Additionally, the tension at the heart of this case is the result of the Arbitrator’s dual practice – both as an arbitrator and a litigator in private practice. Cited by the Court in an early footnote, in R. v. Lippé, [1991] 2 SCR 114, the Supreme Court  of Canada recognized this issue in the context of a municipal court system with part-time judges who also acted as part-time lawyers.

In Lippé, however, the Supreme Court of Canada recognized that the per se incompatibility of practising law and being a judge at the same time could be alleviated by the legislative safeguards in place, including the oath sworn by judges and codes of ethics. Otherwise, the dual role can give rise to a reasonable apprehension of bias in the mind of the reasonable person. In this case, there was no direct discussion of what, if any, safeguards were applicable here to eliminate the reasonable apprehension of bias to which the Supreme Court pointed in Lippé. The only reference to potential safeguards was the assurance of the Arbitrator to the parties that he would respect his ethical obligations.  
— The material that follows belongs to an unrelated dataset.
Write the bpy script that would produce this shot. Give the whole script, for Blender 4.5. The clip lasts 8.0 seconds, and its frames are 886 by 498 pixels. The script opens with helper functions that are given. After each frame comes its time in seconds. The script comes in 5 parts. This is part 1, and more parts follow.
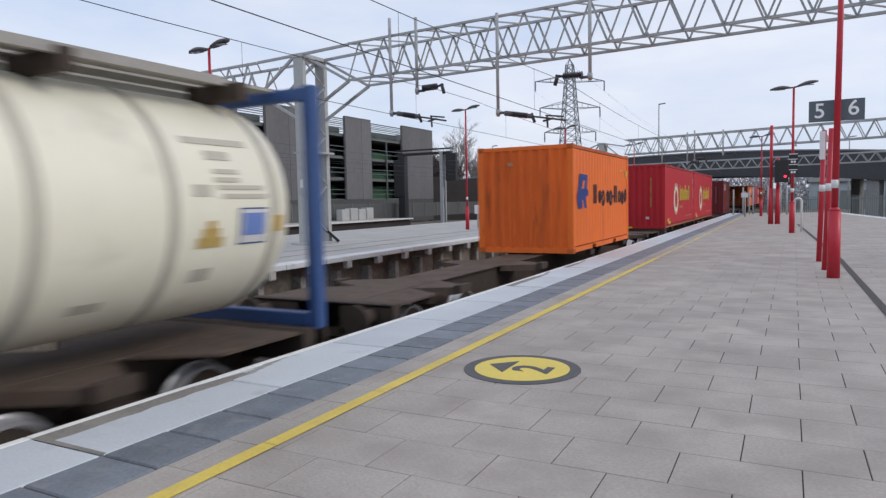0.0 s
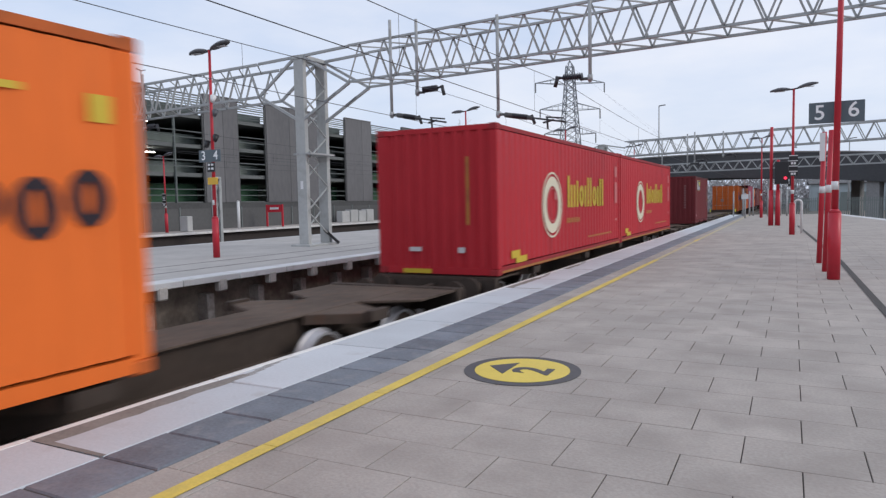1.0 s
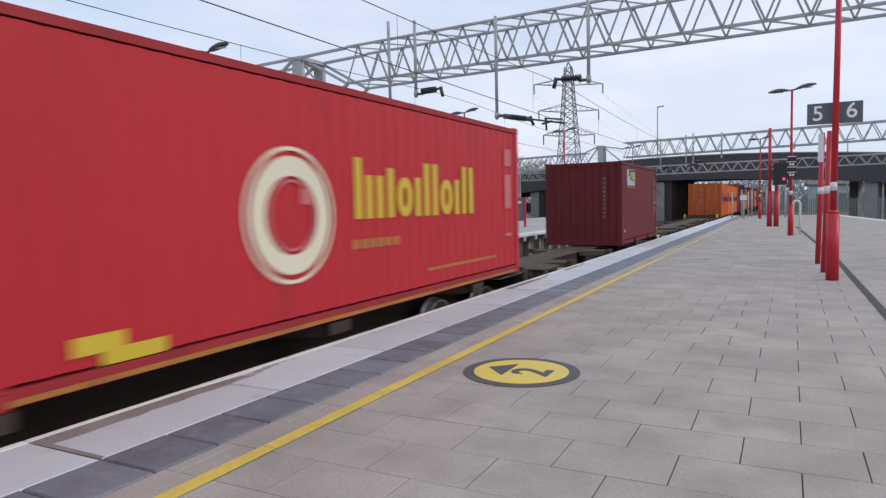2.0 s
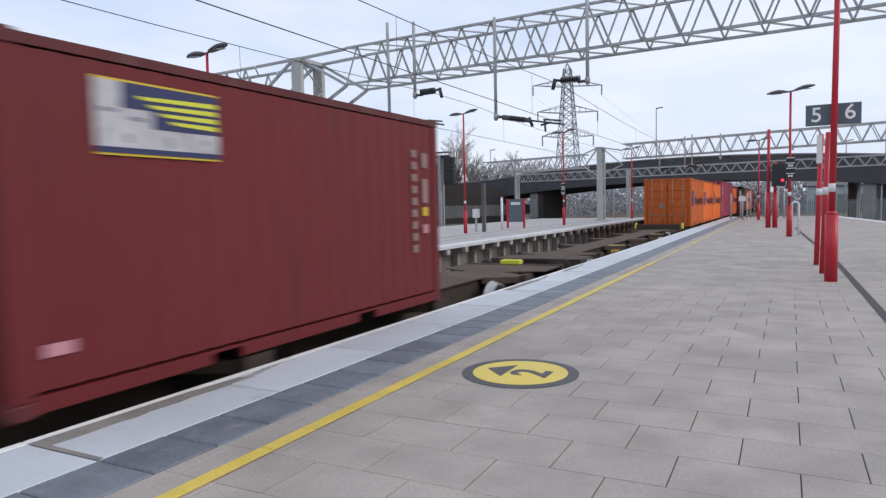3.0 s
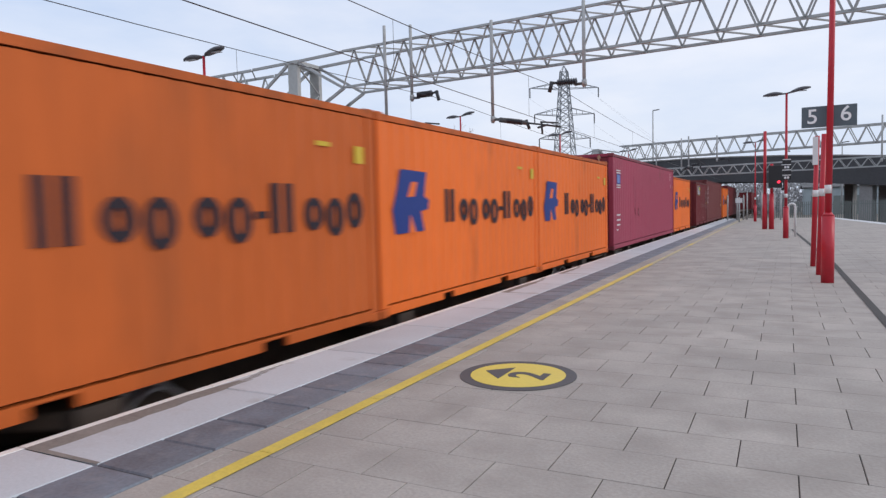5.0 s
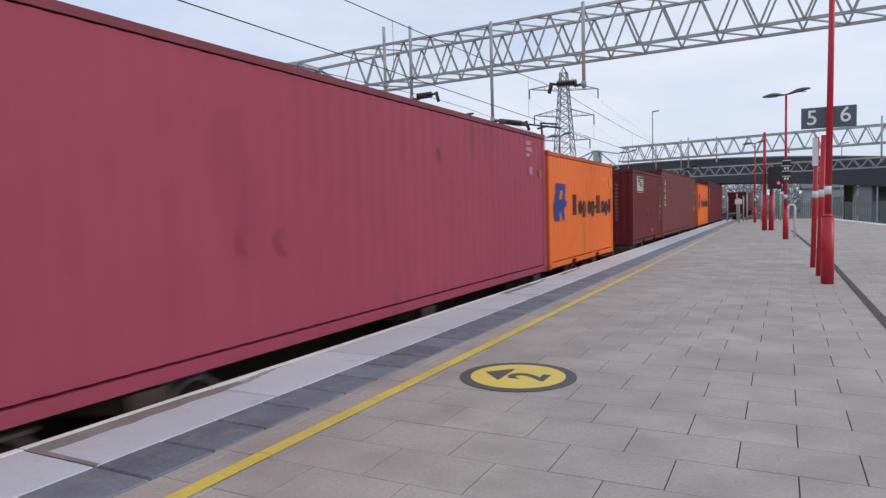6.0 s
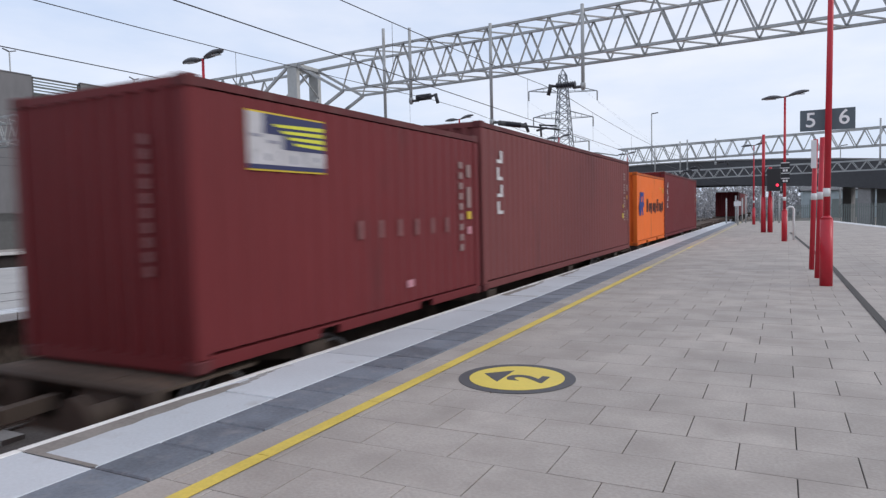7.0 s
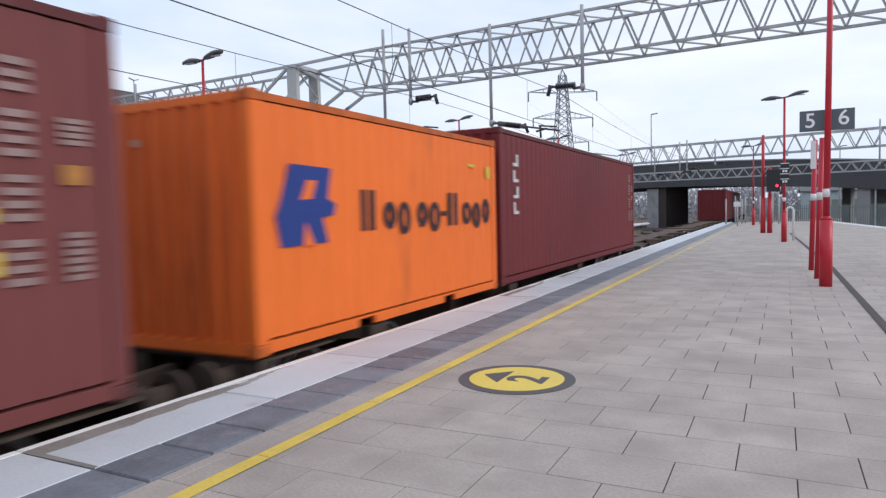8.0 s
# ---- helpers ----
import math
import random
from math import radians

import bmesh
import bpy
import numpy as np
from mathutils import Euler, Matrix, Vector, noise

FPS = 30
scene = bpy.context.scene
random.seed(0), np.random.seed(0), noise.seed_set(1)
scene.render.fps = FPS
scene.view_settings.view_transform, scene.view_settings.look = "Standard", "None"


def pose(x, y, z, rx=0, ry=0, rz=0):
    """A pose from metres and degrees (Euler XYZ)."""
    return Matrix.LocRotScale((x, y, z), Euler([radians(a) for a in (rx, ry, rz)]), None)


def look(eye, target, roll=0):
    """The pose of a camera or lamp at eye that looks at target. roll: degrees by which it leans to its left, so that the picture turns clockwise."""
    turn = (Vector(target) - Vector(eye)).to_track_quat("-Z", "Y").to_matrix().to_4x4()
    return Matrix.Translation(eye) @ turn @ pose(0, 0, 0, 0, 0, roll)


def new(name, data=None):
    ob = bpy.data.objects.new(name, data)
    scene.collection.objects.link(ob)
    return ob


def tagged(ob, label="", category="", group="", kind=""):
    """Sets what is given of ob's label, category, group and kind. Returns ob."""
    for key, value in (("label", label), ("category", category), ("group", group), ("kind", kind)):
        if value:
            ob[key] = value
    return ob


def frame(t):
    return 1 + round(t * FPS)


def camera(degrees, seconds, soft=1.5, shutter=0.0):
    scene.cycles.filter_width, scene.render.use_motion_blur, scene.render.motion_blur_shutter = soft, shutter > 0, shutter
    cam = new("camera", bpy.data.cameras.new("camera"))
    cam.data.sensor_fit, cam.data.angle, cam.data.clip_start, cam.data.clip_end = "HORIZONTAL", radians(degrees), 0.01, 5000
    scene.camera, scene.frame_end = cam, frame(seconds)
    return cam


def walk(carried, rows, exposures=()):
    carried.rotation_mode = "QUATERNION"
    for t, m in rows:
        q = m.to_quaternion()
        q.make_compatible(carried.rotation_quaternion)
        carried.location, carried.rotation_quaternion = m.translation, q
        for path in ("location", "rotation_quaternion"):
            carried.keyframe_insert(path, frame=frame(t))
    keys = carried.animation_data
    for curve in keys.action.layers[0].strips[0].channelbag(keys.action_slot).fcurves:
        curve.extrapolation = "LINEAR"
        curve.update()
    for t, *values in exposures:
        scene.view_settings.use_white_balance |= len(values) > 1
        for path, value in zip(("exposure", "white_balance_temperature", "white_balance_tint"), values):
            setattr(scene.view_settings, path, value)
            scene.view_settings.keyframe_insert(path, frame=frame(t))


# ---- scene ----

On a practical level, guidance can be drawn from the Arbitrator’s reference to his ethical obligations and the Court’s discussion concerning conflict checks, which serve as a reminder of the importance of this exercise for practitioners and arbitrators alike. Practitioners should ensure that their arbitrators’ names are included in their conflict searches, to avoid placing themselves in situations of conflict with the arbitrator, particularly where counsel practice in large, multi-office firms. Further, to avoid jeopardizing their impartiality, arbitrators should ensure that they do not accept appointments in matters that would place them in this position. Should an arbitrator find themselves in a situation of conflict, by error or oversight, they should disclose the potential conflict to the parties, just like the Arbitrator did in this case.